DATA FOR THIS TASK:

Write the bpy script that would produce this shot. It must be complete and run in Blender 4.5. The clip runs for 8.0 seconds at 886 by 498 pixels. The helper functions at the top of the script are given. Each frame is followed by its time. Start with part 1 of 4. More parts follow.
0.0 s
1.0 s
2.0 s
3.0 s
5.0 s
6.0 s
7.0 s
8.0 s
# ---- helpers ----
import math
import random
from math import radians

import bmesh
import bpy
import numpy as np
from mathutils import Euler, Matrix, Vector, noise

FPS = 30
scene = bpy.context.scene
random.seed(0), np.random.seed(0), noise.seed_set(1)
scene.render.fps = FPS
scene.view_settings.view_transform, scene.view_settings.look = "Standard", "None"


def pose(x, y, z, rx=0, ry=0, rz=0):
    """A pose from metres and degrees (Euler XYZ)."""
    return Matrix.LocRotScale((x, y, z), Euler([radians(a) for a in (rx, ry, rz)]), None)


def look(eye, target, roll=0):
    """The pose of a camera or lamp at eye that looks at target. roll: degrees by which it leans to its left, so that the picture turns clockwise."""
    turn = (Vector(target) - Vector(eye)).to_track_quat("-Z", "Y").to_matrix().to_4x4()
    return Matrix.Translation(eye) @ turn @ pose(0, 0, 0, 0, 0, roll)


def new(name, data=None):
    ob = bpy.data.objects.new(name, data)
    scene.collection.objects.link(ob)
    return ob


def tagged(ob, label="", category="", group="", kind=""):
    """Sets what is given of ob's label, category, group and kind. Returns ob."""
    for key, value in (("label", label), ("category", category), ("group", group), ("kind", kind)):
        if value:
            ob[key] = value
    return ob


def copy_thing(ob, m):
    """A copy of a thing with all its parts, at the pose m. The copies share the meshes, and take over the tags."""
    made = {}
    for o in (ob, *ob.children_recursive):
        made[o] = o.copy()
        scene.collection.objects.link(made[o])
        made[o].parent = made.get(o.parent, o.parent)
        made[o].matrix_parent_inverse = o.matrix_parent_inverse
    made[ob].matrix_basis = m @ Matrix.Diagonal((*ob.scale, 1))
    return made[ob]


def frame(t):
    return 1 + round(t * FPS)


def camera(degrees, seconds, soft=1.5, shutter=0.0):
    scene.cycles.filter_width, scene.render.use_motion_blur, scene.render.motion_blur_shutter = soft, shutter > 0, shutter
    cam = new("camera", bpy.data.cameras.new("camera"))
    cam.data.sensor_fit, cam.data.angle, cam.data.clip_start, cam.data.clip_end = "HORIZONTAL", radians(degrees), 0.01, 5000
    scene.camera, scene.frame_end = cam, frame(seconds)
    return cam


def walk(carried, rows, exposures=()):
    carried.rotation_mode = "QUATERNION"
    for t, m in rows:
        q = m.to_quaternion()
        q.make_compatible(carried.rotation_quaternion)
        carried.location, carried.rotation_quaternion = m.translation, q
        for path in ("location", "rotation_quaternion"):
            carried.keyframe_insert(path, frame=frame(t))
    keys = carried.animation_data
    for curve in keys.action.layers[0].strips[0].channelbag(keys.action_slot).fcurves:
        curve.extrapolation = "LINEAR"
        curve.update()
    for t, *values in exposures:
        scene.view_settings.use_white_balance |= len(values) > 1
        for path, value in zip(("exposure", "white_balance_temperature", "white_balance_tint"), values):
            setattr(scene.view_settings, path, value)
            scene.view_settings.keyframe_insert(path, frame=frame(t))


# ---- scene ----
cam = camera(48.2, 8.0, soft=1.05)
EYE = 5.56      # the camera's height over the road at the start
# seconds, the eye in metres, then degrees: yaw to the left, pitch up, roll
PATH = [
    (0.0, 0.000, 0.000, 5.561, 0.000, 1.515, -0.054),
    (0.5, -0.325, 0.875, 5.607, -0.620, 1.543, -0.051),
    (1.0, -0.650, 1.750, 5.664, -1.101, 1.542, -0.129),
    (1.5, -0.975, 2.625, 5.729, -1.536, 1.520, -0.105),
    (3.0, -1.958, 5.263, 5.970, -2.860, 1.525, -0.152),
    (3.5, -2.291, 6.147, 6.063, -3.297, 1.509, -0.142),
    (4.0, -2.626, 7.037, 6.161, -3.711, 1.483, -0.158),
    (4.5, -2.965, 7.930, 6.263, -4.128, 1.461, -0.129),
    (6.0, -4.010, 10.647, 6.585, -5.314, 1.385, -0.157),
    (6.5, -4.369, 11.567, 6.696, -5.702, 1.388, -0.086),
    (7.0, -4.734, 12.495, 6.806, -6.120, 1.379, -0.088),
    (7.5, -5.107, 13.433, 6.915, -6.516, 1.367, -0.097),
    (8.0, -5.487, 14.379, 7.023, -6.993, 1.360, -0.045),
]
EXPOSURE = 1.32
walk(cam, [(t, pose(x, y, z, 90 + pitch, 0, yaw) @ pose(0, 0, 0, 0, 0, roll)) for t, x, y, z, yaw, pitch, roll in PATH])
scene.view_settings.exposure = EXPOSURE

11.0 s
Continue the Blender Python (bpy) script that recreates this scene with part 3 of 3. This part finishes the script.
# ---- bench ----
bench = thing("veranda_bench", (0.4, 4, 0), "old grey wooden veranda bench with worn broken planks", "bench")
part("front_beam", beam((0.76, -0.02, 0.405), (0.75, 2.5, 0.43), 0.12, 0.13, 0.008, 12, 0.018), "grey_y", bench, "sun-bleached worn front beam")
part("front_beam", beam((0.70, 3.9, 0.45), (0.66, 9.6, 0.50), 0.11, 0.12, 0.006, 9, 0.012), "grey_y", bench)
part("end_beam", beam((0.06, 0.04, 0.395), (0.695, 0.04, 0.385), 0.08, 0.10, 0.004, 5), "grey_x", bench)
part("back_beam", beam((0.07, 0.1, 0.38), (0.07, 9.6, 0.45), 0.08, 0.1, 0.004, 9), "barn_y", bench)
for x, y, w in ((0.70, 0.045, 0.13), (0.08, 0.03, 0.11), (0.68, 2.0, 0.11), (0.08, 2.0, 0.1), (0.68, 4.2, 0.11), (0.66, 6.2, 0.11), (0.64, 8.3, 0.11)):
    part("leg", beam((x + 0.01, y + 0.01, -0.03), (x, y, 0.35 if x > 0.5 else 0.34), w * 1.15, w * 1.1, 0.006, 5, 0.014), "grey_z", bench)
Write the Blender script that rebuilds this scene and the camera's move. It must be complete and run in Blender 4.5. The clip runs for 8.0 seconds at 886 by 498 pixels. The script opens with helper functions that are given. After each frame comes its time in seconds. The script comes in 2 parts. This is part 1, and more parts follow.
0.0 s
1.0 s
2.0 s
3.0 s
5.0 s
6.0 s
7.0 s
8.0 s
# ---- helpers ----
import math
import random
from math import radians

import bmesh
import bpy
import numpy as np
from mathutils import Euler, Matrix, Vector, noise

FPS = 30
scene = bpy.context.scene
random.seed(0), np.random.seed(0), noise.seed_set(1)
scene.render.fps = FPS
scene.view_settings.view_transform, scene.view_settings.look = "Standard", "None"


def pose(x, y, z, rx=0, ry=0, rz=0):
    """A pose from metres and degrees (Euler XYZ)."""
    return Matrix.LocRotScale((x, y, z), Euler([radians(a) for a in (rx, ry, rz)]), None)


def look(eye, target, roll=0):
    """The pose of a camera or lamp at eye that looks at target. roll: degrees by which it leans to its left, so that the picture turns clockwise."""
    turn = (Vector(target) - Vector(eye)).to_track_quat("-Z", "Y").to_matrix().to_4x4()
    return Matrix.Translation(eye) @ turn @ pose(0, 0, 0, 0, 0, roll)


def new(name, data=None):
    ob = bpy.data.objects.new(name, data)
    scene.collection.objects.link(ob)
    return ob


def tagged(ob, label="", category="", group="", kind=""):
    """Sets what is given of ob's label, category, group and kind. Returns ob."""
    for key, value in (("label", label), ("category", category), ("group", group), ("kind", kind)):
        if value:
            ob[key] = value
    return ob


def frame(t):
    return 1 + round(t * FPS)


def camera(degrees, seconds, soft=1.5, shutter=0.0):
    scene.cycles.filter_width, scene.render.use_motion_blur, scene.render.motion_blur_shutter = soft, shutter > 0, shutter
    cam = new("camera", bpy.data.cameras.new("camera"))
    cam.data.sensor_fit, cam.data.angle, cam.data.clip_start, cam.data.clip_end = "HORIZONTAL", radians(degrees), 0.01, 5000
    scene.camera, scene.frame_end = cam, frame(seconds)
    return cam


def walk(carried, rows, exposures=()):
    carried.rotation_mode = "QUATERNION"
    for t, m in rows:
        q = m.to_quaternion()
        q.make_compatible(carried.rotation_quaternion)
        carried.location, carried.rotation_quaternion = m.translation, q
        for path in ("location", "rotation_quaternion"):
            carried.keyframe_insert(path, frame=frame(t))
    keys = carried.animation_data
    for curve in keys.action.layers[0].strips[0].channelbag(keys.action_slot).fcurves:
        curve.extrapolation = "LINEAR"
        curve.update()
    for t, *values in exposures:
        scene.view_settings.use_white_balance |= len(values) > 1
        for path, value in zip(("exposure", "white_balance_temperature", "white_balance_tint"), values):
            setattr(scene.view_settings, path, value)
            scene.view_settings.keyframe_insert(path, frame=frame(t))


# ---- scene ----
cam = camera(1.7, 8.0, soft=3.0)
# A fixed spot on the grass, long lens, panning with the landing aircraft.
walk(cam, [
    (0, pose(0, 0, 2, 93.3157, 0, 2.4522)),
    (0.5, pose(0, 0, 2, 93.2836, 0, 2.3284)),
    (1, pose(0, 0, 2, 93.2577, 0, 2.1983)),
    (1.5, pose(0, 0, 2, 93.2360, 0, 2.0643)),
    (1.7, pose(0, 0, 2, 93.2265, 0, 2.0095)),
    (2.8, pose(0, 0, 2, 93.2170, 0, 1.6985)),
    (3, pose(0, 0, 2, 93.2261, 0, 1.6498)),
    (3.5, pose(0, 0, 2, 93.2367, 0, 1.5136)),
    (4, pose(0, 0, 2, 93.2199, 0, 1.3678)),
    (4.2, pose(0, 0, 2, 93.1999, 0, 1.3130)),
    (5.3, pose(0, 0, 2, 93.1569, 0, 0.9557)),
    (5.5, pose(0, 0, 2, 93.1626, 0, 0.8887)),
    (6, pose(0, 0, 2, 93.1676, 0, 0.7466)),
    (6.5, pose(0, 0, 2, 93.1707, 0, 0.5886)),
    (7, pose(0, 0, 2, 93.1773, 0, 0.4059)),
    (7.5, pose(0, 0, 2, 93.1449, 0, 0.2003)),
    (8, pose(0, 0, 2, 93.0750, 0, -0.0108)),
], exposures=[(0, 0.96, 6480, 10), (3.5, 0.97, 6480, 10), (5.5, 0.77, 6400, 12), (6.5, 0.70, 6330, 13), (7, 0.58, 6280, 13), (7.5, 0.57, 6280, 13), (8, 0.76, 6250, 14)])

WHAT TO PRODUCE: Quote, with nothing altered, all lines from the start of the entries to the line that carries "made[o] = o.copy()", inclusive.

RESULT OF THE EXERCISE:
Write the bpy script that would produce this shot. It must be complete and run in Blender 4.5. The clip runs for 8.0 seconds at 886 by 498 pixels. The helper functions at the top of the script are given. Each frame is followed by its time. Start with part 1 of 4. More parts follow.
0.0 s
1.0 s
2.0 s
3.0 s
5.0 s
6.0 s
7.0 s
8.0 s
# ---- helpers ----
import math
import random
from math import radians

import bmesh
import bpy
import numpy as np
from mathutils import Euler, Matrix, Vector, noise

FPS = 30
scene = bpy.context.scene
random.seed(0), np.random.seed(0), noise.seed_set(1)
scene.render.fps = FPS
scene.view_settings.view_transform, scene.view_settings.look = "Standard", "None"


def pose(x, y, z, rx=0, ry=0, rz=0):
    """A pose from metres and degrees (Euler XYZ)."""
    return Matrix.LocRotScale((x, y, z), Euler([radians(a) for a in (rx, ry, rz)]), None)


def look(eye, target, roll=0):
    """The pose of a camera or lamp at eye that looks at target. roll: degrees by which it leans to its left, so that the picture turns clockwise."""
    turn = (Vector(target) - Vector(eye)).to_track_quat("-Z", "Y").to_matrix().to_4x4()
    return Matrix.Translation(eye) @ turn @ pose(0, 0, 0, 0, 0, roll)


def new(name, data=None):
    ob = bpy.data.objects.new(name, data)
    scene.collection.objects.link(ob)
    return ob


def tagged(ob, label="", category="", group="", kind=""):
    """Sets what is given of ob's label, category, group and kind. Returns ob."""
    for key, value in (("label", label), ("category", category), ("group", group), ("kind", kind)):
        if value:
            ob[key] = value
    return ob


def copy_thing(ob, m):
    """A copy of a thing with all its parts, at the pose m. The copies share the meshes, and take over the tags."""
    made = {}
    for o in (ob, *ob.children_recursive):
        made[o] = o.copy()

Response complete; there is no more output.